## Supplied material:
============================================================

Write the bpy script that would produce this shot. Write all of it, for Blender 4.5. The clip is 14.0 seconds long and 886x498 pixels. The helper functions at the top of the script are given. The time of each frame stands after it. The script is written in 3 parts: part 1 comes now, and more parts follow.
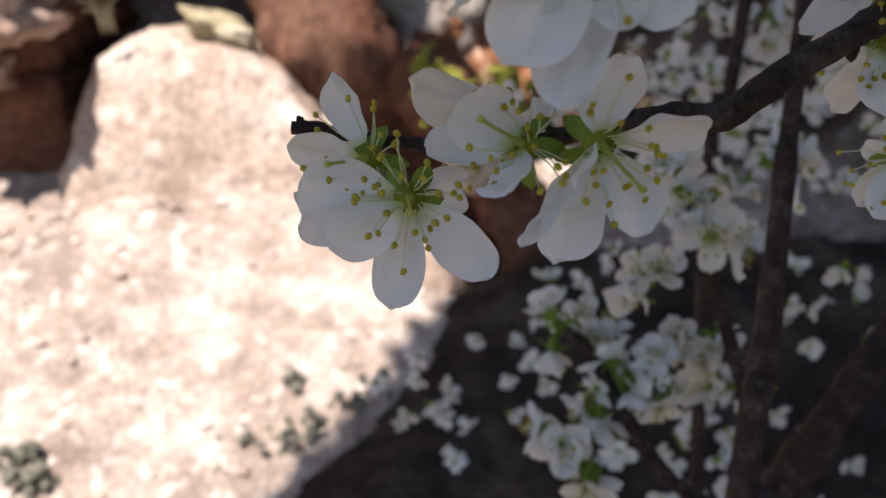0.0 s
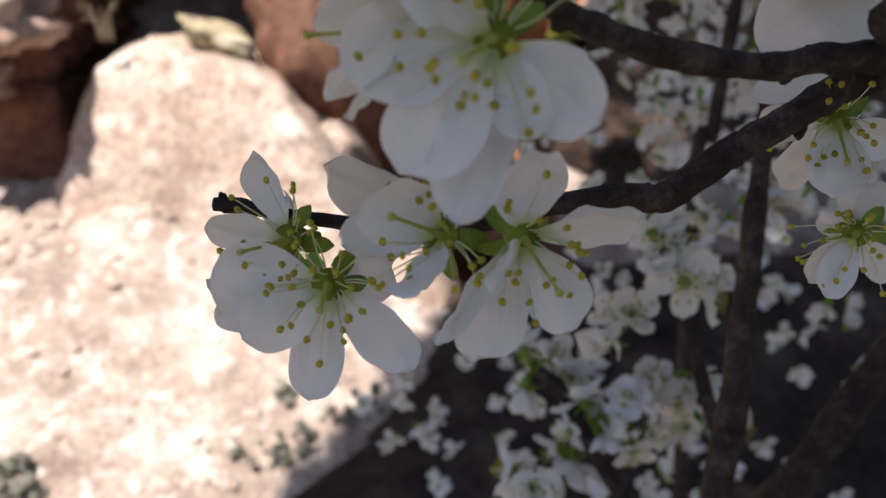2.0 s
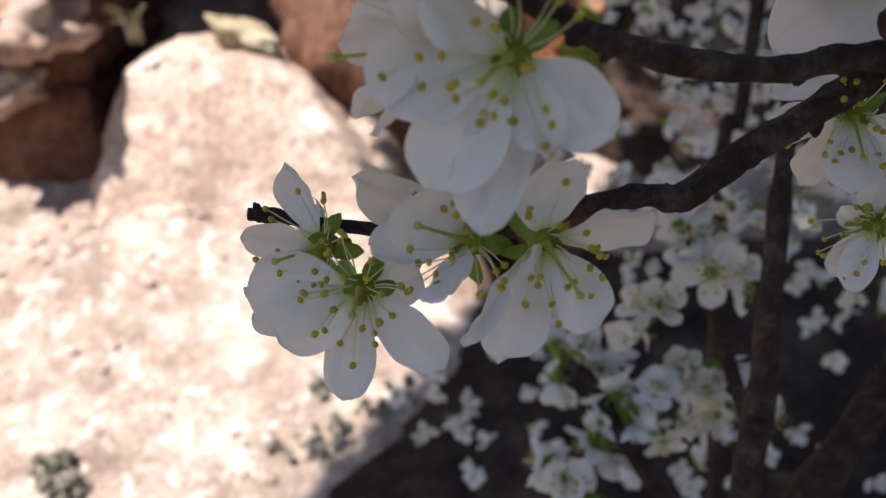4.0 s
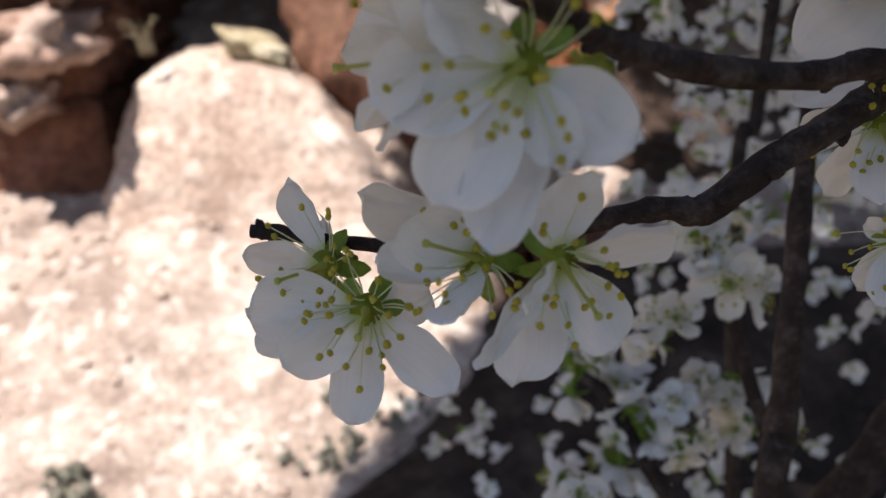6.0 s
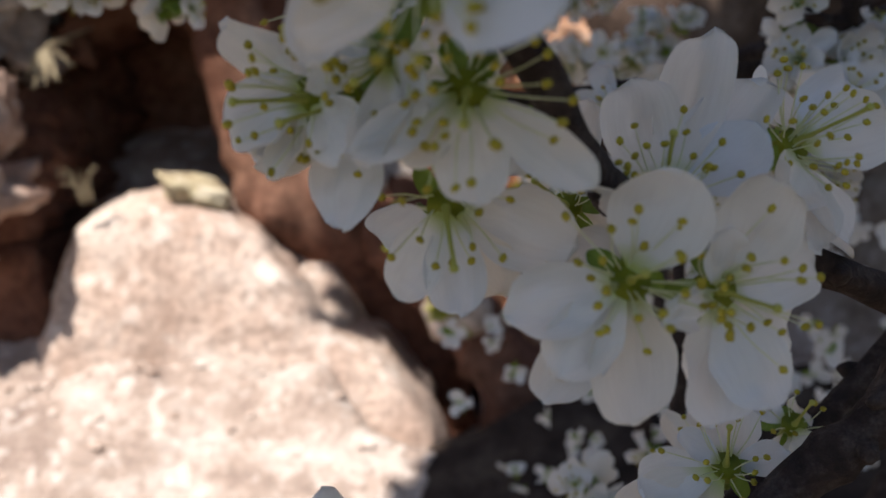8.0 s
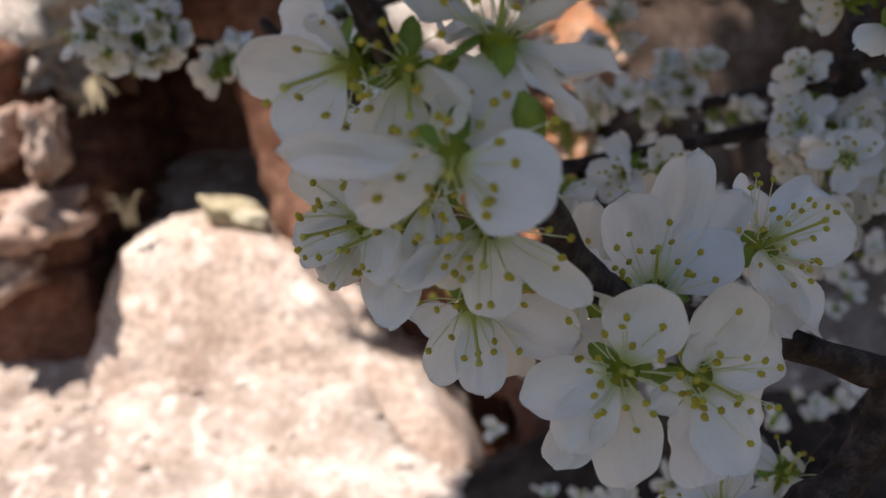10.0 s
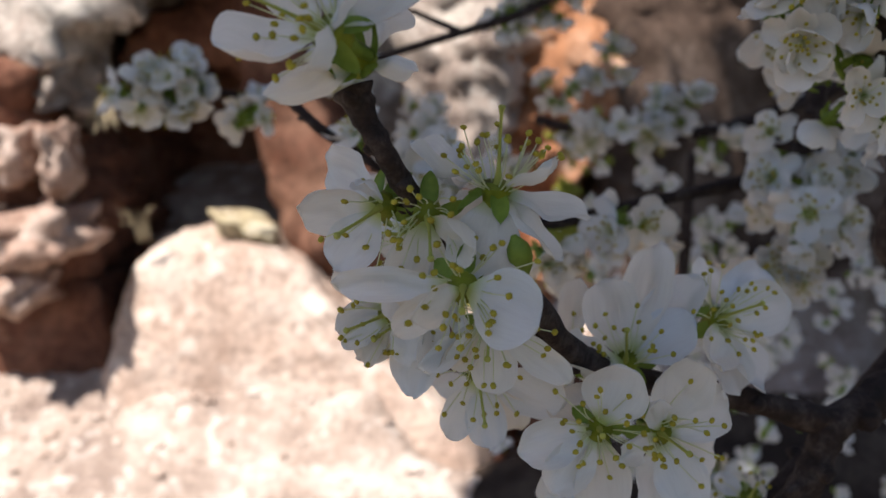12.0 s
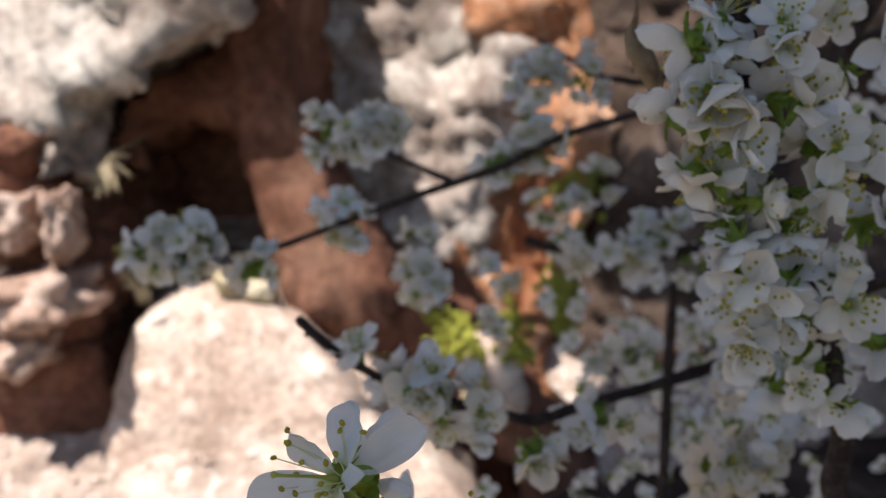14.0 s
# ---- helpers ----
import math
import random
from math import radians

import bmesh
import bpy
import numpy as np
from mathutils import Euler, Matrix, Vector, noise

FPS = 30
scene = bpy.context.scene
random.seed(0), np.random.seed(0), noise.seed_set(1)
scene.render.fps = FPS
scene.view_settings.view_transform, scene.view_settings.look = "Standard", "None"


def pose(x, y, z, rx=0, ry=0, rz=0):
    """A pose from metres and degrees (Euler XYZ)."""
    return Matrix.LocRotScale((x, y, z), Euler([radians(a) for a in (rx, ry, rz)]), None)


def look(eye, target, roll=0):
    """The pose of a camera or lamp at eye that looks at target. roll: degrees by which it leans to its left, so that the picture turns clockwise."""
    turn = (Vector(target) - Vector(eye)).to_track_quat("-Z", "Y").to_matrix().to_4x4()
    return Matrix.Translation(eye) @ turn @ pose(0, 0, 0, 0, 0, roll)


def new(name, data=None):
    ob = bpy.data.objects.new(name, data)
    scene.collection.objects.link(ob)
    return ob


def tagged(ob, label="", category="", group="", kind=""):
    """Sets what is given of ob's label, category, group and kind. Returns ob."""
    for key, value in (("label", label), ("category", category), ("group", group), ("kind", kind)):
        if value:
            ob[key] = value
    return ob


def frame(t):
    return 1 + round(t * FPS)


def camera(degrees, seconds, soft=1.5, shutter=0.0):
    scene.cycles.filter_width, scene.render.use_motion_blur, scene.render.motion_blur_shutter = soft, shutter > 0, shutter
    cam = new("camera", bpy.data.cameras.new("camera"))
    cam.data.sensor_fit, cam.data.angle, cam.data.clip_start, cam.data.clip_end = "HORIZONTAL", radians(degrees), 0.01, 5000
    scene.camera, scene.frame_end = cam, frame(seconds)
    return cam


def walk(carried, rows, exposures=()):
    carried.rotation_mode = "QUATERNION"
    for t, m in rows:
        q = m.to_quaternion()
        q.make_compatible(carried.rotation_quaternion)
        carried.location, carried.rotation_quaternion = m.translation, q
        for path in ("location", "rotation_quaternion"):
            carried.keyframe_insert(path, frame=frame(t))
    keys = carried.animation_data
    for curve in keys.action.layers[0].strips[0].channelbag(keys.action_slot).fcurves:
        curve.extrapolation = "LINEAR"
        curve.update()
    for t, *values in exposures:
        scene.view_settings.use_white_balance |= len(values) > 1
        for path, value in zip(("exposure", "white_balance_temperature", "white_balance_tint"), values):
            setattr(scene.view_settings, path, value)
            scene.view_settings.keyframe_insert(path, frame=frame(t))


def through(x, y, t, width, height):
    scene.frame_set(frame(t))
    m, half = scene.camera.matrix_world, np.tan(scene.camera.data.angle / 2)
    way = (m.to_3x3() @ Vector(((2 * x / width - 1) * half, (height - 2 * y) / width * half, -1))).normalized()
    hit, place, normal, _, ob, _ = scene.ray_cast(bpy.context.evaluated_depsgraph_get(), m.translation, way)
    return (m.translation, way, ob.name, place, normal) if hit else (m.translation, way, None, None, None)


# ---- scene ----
cam = camera(55.0, 14.0)
PATH = [
    (0, (0.00368, -0.01062, 0.50636), (-0.0116, 1.8821, -0.1397), -1.71),
    (0.5, (0.00702, -0.00691, 0.50896), (-0.0086, 1.8870, -0.1335), -1.67),
    (1, (0.00806, -0.00390, 0.50955), (0.0058, 1.8957, -0.1161), -1.00),
    (1.5, (0.00926, -0.00389, 0.51066), (-0.0026, 1.8962, -0.1135), -1.05),
    (2, (0.01199, -0.00441, 0.51285), (-0.0103, 1.8927, -0.1199), -1.12),
    (2.5, (0.01183, -0.00526, 0.51233), (-0.0176, 1.8860, -0.1376), -1.56),
    (3, (0.01233, -0.00590, 0.51151), (-0.0231, 1.8857, -0.1369), -1.78),
    (3.5, (0.01255, -0.00761, 0.51534), (-0.0553, 1.8817, -0.1374), -2.46),
    (6, (0.01256, -0.00328, 0.51485), (-0.1072, 1.8911, -0.1153), -3.73),
    (6.5, (0.01239, -0.00601, 0.51947), (-0.0971, 1.9094, -0.0455), -3.90),
    (7, (0.00984, -0.00891, 0.52927), (-0.0934, 1.9123, -0.0168), -4.21),
    (7.3, (0.01232, -0.00332, 0.54218), (-0.0181, 1.9328, 0.0419), -3.44),
    (7.5, (0.01960, -0.00078, 0.54780), (0.0543, 1.9447, 0.0853), -2.86),
    (7.6, (0.02335, -0.00169, 0.55036), (0.0688, 1.9487, 0.1099), -2.65),
    (7.9, (0.02451, -0.00676, 0.55873), (0.0548, 1.9491, 0.1419), -4.07),
    (8.2, (0.02538, -0.00857, 0.56354), (0.0233, 1.9514, 0.1655), -4.28),
    (10.3, (0.02610, -0.02458, 0.57283), (-0.0434, 1.9394, 0.2014), -5.40),
    (10.5, (0.02600, -0.02700, 0.57364), (-0.0331, 1.9374, 0.2026), -5.96),
    (11, (0.02578, -0.04001, 0.57697), (-0.0319, 1.9245, 0.2065), -5.69),
    (11.5, (0.02755, -0.04125, 0.57821), (-0.0371, 1.9208, 0.1960), -5.81),
    (12, (0.02698, -0.04152, 0.58635), (-0.0469, 1.9230, 0.2187), -5.95),
    (12.5, (0.01561, -0.04728, 0.59811), (-0.1310, 1.9228, 0.2859), -5.74),
    (13, (0.01774, -0.05405, 0.60540), (-0.1524, 1.9092, 0.2639), -6.25),
    (13.5, (0.03244, -0.05509, 0.62088), (-0.0273, 1.9164, 0.2900), -6.95),
    (14, (0.03262, -0.05210, 0.62982), (-0.0273, 1.9238, 0.3264), -6.26),
]
walk(cam, [(t, look(eye, target, roll)) for t, eye, target, roll in PATH],
     exposures=[(0.0, 0.76, 6600, 15), (6.5, 0.75, 6600, 15), (7.5, 0.61, 6600, 14), (8.2, 0.61, 6600, 14), (10.3, 0.70, 6600, 14), (14.0, 0.78, 6600, 14)])
cam.data.dof.use_dof = True
cam.data.dof.focus_distance = 0.094
cam.data.dof.aperture_fstop = 31.0

# ---- light: a high sun and a clear sky ----
TO_SUN = Vector((-0.20, -0.35, 0.91)).normalized()
world = bpy.data.worlds.new("sky")
scene.world = world
world.use_nodes = True
wn = world.node_tree.nodes
sky = wn.new("ShaderNodeTexSky")
sky.sky_type = "NISHITA"
sky.sun_disc = False
sky.sun_elevation = math.asin(TO_SUN.z)
sky.sun_rotation = math.atan2(TO_SUN.x, TO_SUN.y)
world.node_tree.links.new(sky.outputs[0], wn["Background"].inputs[0])
wn["Background"].inputs[1].default_value = 0.075
sun = new("sun", bpy.data.lights.new("sun", "SUN"))
sun.data.energy = 5.0
sun.data.angle = radians(0.5)
sun.data.color = (1.0, 0.95, 0.88)
sun.matrix_world = look((0, 0, 3), Vector((0, 0, 3)) - TO_SUN)


# ---- materials ----
def material(name, rough=0.7, spec=0.3):
    m = bpy.data.materials.new(name)
    m.use_nodes = True
    t = m.node_tree
    b = t.nodes["Principled BSDF"]
    b.inputs["Roughness"].default_value = rough
    b.inputs["Specular IOR Level"].default_value = spec
    return m, t, b


def add(t, kind, **values):
    n = t.nodes.new(kind)
    for k, v in values.items():
        n.inputs[k.replace("_", " ")].default_value = v
    return n


def noise_tex(t, vec, scale, detail=5.0, rough=0.6):
    n = add(t, "ShaderNodeTexNoise", Scale=scale, Detail=detail, Roughness=rough)
    t.links.new(vec, n.inputs["Vector"])
    return n.outputs[0]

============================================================

## Problem requirements:
Extract exactly the run of lines beginning at the line with "return Matrix.Translation(eye) @" and ending at the line with "what is given", including both ends and nothing beyond them.

## Finished answer:
    return Matrix.Translation(eye) @ turn @ pose(0, 0, 0, 0, 0, roll)


def new(name, data=None):
    ob = bpy.data.objects.new(name, data)
    scene.collection.objects.link(ob)
    return ob


def tagged(ob, label="", category="", group="", kind=""):
    """Sets what is given of ob's label, category, group and kind. Returns ob."""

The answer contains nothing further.